Well-established power distribution systems exist throughout most of the United States, and other countries, which provide power to customers via power lines. With some modification, the infrastructure of the existing power distribution systems can be used to provide data communication in addition to power delivery, thereby forming a power line communication system (PLCS). In other words, existing power lines that already have been run to many homes and offices, can be used to carry data signals to and from the homes and offices. It will be understood that for purposes of this specification, the term “data signals” will encompass any information carrying signal such as packetized data using protocols such as the transmission control protocol (TCP) and internet protocol (IP) as well as non-packetized framed data such as video or voice. These data signals are communicated on and off the power lines at various points in the power line communication system, such as, for example, near homes, offices, Internet service providers, and the like.
While the concept may sound simple, there are many challenges to overcome in order to use power lines for data communication. Power lines are not designed to provide high speed data communications and are very susceptible to interference. Additionally, federal regulations limit the amount of radiated energy of a power line communication system, which therefore limits the strength of the data signal that can be injected onto power lines. Consequently, due to the attenuation of the power lines, data signals typically will travel only a relatively short distance on power lines even though power transmission distances may vary from location to location.
An exemplary portion of a power line communication system is shown in FIG. 2 and includes one or more bypass devices (BD) 80 to communicate data signals around the distribution transformer that would otherwise filter such data signals. In this example, BD 80 serves as a gateway between the LV power lines and the MV power line and communicates signals to and from the user devices at the customer premises (CP), preventing them from passing through the transformer or significantly degrading them. Thus, BD 80 is the gateway between the LV power line subnet (i.e., the devices that are communicatively coupled to the LV power lines) and the MV power line and communicates signals to and from user devices at the customer premises (CP) via the low voltage subnet 61.
The BD 80 provides communication services for the user, which may include security management, routing of IP packets, filtering data, access control, service level monitoring, signal processing and modulation/demodulation of signals transmitted over the power lines.
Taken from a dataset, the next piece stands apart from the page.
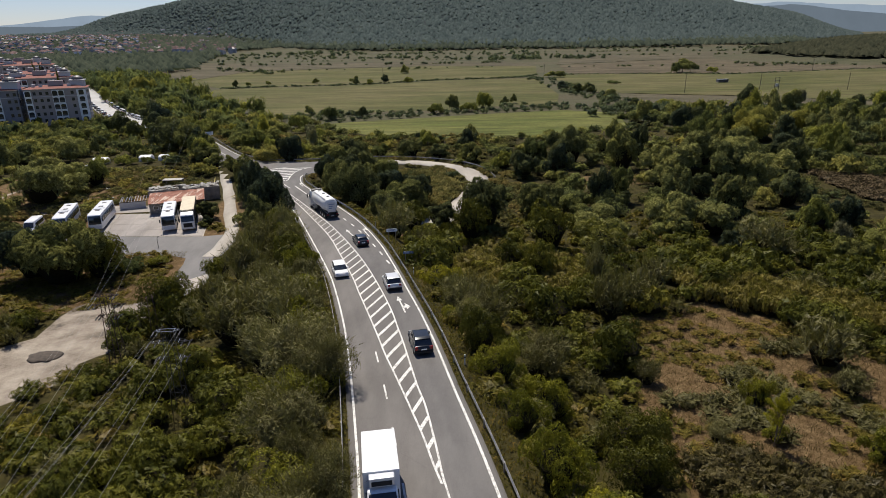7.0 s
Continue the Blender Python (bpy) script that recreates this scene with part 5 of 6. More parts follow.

The exemplary PLCS also includes a backhaul point 10. The backhaul point 10 is an interface and gateway between a portion of a PLCS (e.g., an MV run) and a traditional non-power line telecommunications network. One or more backhaul points (BP) 10 are communicatively coupled to an aggregation point (AP) 20 that in many embodiments may be at (e.g., co-located with), or connected to, the point of presence to the Internet. The BP 10 may be connected to the AP 20 using any available mechanism, including fiber optic conductors, T-carrier, Synchronous Optical Network (SONET), or wireless techniques well known to those skilled in the art. Thus, the BP 10 may include a transceiver suited for communicating through the communication medium.
As discussed above, due to the design of power lines, data signals which are typically high frequency signals superimposed on the low frequency power signals, are attenuated very quickly. Thus, the PLCS network design often must install numerous backhaul points, which further requires installing backhaul media to connect the backhaul point to the upstream device. However, this can be inefficient and expensive.
A proposed solution has been to insert data signal repeaters along MV power lines to periodically regenerate data signals. However, as will be more fully discussed below, repeaters may introduce unwanted latency to data signals. Such latency, while tolerable for some data communications (e.g., latency insensitive data such as web page data), is undesirable for more time sensitive data such as voice or video.
Finally, there may be concern that any device that interfaces with the MV power line be designed to minimize any potential interruption of power service for a large number of customer premises. One must be mindful that the primary purpose of a power line system is the delivery of power and the potential for interruption of power delivery must be minimized by reducing the need for physically cutting into the MV power line to install a device.
Thus, there is a need for a device and method that enables amplification of data signals along the power line so that the number of backhaul points required for effective data signal transmission may be reduced. In addition, there is a need for a device that provides amplification to power line communication signals that can be installed without cutting the power line and that provides low latency amplification.
These and other advantages may be provided by various embodiments of the present invention.